* [PROVIDED MATERIAL]
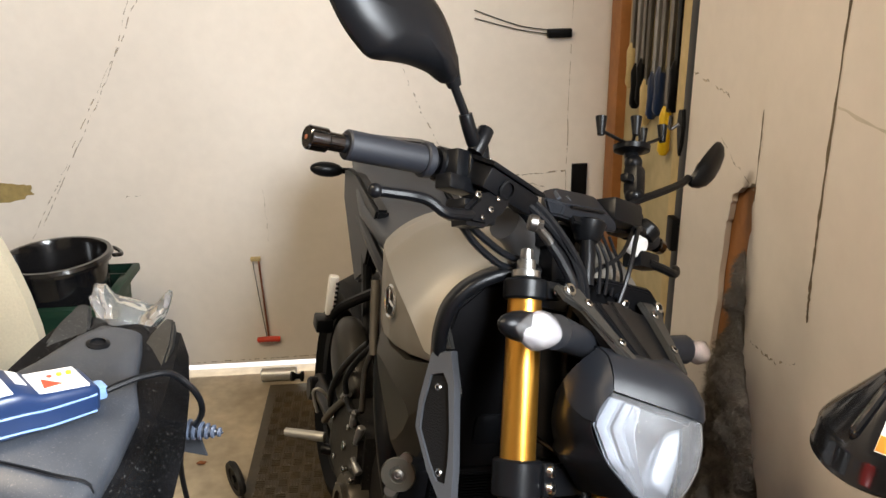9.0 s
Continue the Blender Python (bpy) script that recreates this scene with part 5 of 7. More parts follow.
part("rear_decal", skin_patch(lambda u, v: (-0.082 + 0.146 * u - 0.035 * v * max(0, u - 0.55) / 0.45, 0.104 + 0.020 * math.sin(math.pi * min(1, u * 1.05)) + v * (0.012 + 0.062 * math.sin(math.pi * min(1, 0.12 + u * 0.8)))), 30, 8, 0.0012), GLOSSBLACK, tank1, "black decal with worn pale lettering bars")
for k in range(4):
    part("lettering_bar", skin_patch(lambda u, v, k=k: (-0.045 + 0.020 * k + 0.013 * u, 0.142 - 0.004 * k + 0.003 * v), 4, 2, 0.0026), GREYTUBE, tank1)
part("decal_edge", skin_patch(lambda u, v: (-0.084 + 0.15 * u, 0.101 + 0.020 * math.sin(math.pi * min(1, u * 1.05)) + 0.003 * v), 24, 2, 0.0016), mat("tan_pinstripe", (0.4, 0.26, 0.13), 0.5), tank1)
# cream arc paints a highlight on the tank skin round the cap
part("cap_highlight", skin_patch(lambda u, v: ((0.0605 + 0.0032 * v) * math.cos(radians(114 - 92 * u)) + 0.05 * max(0, u - 0.85), 0.014 + (0.0605 + 0.0032 * v) * math.sin(radians(114 - 92 * u))), 26, 1, 0.0016), mat("cream_glint", (0.7, 0.45, 0.3), 0.4), tank1)
# red tab and black opening at the tank's rear edge
b = B()
loop = [(0.055, 0.150, 0.903), (0.062, 0.186, 0.882), (0.070, 0.194, 0.876), (0.091, 0.206, 0.866), (0.096, 0.184, 0.868), (0.092, 0.150, 0.872)]
loft(b, [[Vector(p) + Vector((0, 0, h)) for p in loop] for h in (-0.008, 0.002)])
bmesh.ops.bevel(b, geom=b.edges[:], offset=0.0015, segments=2, affect='EDGES')
br1 = part("tank_bracket", b, RED, tank1, "red painted tank tab")
b = B()
cyl(b, (0.0795, 0.182, 0.866), (0.0795, 0.182, 0.8755), 0.0045, seg=12)
part("hole", b, BLACKM, br1, "dark hole")
part("opening", skin_patch(lambda u, v: tuple((Vector((0.032, 0.167, 0)).lerp(Vector((0.031, 0.186, 0)), u)).lerp(Vector((0.051, 0.153, 0)).lerp(Vector((0.045, 0.184, 0)), u), v))[:2], 6, 6, 0.0012), BLACKM, tank1, "black diamond-shaped opening")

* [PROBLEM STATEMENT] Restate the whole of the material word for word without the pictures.

* [OUTPUT FOR THIS TASK]
9.0 s
Continue the Blender Python (bpy) script that recreates this scene with part 5 of 7. More parts follow.
part("rear_decal", skin_patch(lambda u, v: (-0.082 + 0.146 * u - 0.035 * v * max(0, u - 0.55) / 0.45, 0.104 + 0.020 * math.sin(math.pi * min(1, u * 1.05)) + v * (0.012 + 0.062 * math.sin(math.pi * min(1, 0.12 + u * 0.8)))), 30, 8, 0.0012), GLOSSBLACK, tank1, "black decal with worn pale lettering bars")
for k in range(4):
    part("lettering_bar", skin_patch(lambda u, v, k=k: (-0.045 + 0.020 * k + 0.013 * u, 0.142 - 0.004 * k + 0.003 * v), 4, 2, 0.0026), GREYTUBE, tank1)
part("decal_edge", skin_patch(lambda u, v: (-0.084 + 0.15 * u, 0.101 + 0.020 * math.sin(math.pi * min(1, u * 1.05)) + 0.003 * v), 24, 2, 0.0016), mat("tan_pinstripe", (0.4, 0.26, 0.13), 0.5), tank1)
# cream arc paints a highlight on the tank skin round the cap
part("cap_highlight", skin_patch(lambda u, v: ((0.0605 + 0.0032 * v) * math.cos(radians(114 - 92 * u)) + 0.05 * max(0, u - 0.85), 0.014 + (0.0605 + 0.0032 * v) * math.sin(radians(114 - 92 * u))), 26, 1, 0.0016), mat("cream_glint", (0.7, 0.45, 0.3), 0.4), tank1)
# red tab and black opening at the tank's rear edge
b = B()
loop = [(0.055, 0.150, 0.903), (0.062, 0.186, 0.882), (0.070, 0.194, 0.876), (0.091, 0.206, 0.866), (0.096, 0.184, 0.868), (0.092, 0.150, 0.872)]
loft(b, [[Vector(p) + Vector((0, 0, h)) for p in loop] for h in (-0.008, 0.002)])
bmesh.ops.bevel(b, geom=b.edges[:], offset=0.0015, segments=2, affect='EDGES')
br1 = part("tank_bracket", b, RED, tank1, "red painted tank tab")
b = B()
cyl(b, (0.0795, 0.182, 0.866), (0.0795, 0.182, 0.8755), 0.0045, seg=12)
part("hole", b, BLACKM, br1, "dark hole")
part("opening", skin_patch(lambda u, v: tuple((Vector((0.032, 0.167, 0)).lerp(Vector((0.031, 0.186, 0)), u)).lerp(Vector((0.051, 0.153, 0)).lerp(Vector((0.045, 0.184, 0)), u), v))[:2], 6, 6, 0.0012), BLACKM, tank1, "black diamond-shaped opening")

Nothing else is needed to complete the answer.